** Begin **
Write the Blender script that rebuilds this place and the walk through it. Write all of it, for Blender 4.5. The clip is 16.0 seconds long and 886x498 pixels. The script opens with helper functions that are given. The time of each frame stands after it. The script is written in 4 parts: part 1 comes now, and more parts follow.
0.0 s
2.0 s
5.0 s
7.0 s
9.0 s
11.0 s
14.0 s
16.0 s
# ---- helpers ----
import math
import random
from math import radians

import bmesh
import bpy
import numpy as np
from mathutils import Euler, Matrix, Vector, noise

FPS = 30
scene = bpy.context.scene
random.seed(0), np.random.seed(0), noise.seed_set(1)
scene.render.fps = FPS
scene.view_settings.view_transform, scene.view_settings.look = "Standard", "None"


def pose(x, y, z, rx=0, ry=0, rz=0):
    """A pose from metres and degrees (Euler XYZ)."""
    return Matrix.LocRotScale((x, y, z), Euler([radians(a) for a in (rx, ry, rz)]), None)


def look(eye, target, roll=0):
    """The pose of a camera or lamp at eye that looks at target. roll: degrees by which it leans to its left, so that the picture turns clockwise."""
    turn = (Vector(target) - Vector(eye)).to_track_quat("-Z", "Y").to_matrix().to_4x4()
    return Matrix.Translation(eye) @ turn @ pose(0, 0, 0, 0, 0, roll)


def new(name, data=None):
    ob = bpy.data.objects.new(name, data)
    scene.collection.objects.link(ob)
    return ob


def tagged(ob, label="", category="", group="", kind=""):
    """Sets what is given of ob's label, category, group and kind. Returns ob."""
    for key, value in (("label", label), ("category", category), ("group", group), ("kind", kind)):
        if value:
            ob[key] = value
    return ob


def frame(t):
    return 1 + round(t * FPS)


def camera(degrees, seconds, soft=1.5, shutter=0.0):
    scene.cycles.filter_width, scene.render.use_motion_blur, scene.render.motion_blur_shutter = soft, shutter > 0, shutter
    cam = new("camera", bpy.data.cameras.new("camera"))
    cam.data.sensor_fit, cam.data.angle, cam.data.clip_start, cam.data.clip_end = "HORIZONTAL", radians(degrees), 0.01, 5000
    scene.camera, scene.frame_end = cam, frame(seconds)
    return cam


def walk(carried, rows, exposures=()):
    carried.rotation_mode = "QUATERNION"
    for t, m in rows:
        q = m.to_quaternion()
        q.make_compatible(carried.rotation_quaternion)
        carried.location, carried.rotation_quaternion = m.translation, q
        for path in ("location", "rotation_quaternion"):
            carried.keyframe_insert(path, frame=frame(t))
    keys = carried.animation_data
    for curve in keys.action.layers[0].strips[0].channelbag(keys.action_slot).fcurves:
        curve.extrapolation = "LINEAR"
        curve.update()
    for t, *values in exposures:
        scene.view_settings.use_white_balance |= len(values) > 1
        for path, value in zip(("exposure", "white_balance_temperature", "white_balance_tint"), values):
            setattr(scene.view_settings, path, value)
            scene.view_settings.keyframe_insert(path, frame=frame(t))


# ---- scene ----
** End **
*Work required:* Copy out the whole listing exactly as written.

*Completed exercise:*
Write the Blender script that rebuilds this place and the walk through it. Write all of it, for Blender 4.5. The clip is 16.0 seconds long and 886x498 pixels. The script opens with helper functions that are given. The time of each frame stands after it. The script is written in 4 parts: part 1 comes now, and more parts follow.
0.0 s
2.0 s
5.0 s
7.0 s
9.0 s
11.0 s
14.0 s
16.0 s
# ---- helpers ----
import math
import random
from math import radians

import bmesh
import bpy
import numpy as np
from mathutils import Euler, Matrix, Vector, noise

FPS = 30
scene = bpy.context.scene
random.seed(0), np.random.seed(0), noise.seed_set(1)
scene.render.fps = FPS
scene.view_settings.view_transform, scene.view_settings.look = "Standard", "None"


def pose(x, y, z, rx=0, ry=0, rz=0):
    """A pose from metres and degrees (Euler XYZ)."""
    return Matrix.LocRotScale((x, y, z), Euler([radians(a) for a in (rx, ry, rz)]), None)


def look(eye, target, roll=0):
    """The pose of a camera or lamp at eye that looks at target. roll: degrees by which it leans to its left, so that the picture turns clockwise."""
    turn = (Vector(target) - Vector(eye)).to_track_quat("-Z", "Y").to_matrix().to_4x4()
    return Matrix.Translation(eye) @ turn @ pose(0, 0, 0, 0, 0, roll)


def new(name, data=None):
    ob = bpy.data.objects.new(name, data)
    scene.collection.objects.link(ob)
    return ob


def tagged(ob, label="", category="", group="", kind=""):
    """Sets what is given of ob's label, category, group and kind. Returns ob."""
    for key, value in (("label", label), ("category", category), ("group", group), ("kind", kind)):
        if value:
            ob[key] = value
    return ob


def frame(t):
    return 1 + round(t * FPS)


def camera(degrees, seconds, soft=1.5, shutter=0.0):
    scene.cycles.filter_width, scene.render.use_motion_blur, scene.render.motion_blur_shutter = soft, shutter > 0, shutter
    cam = new("camera", bpy.data.cameras.new("camera"))
    cam.data.sensor_fit, cam.data.angle, cam.data.clip_start, cam.data.clip_end = "HORIZONTAL", radians(degrees), 0.01, 5000
    scene.camera, scene.frame_end = cam, frame(seconds)
    return cam


def walk(carried, rows, exposures=()):
    carried.rotation_mode = "QUATERNION"
    for t, m in rows:
        q = m.to_quaternion()
        q.make_compatible(carried.rotation_quaternion)
        carried.location, carried.rotation_quaternion = m.translation, q
        for path in ("location", "rotation_quaternion"):
            carried.keyframe_insert(path, frame=frame(t))
    keys = carried.animation_data
    for curve in keys.action.layers[0].strips[0].channelbag(keys.action_slot).fcurves:
        curve.extrapolation = "LINEAR"
        curve.update()
    for t, *values in exposures:
        scene.view_settings.use_white_balance |= len(values) > 1
        for path, value in zip(("exposure", "white_balance_temperature", "white_balance_tint"), values):
            setattr(scene.view_settings, path, value)
            scene.view_settings.keyframe_insert(path, frame=frame(t))


# ---- scene ----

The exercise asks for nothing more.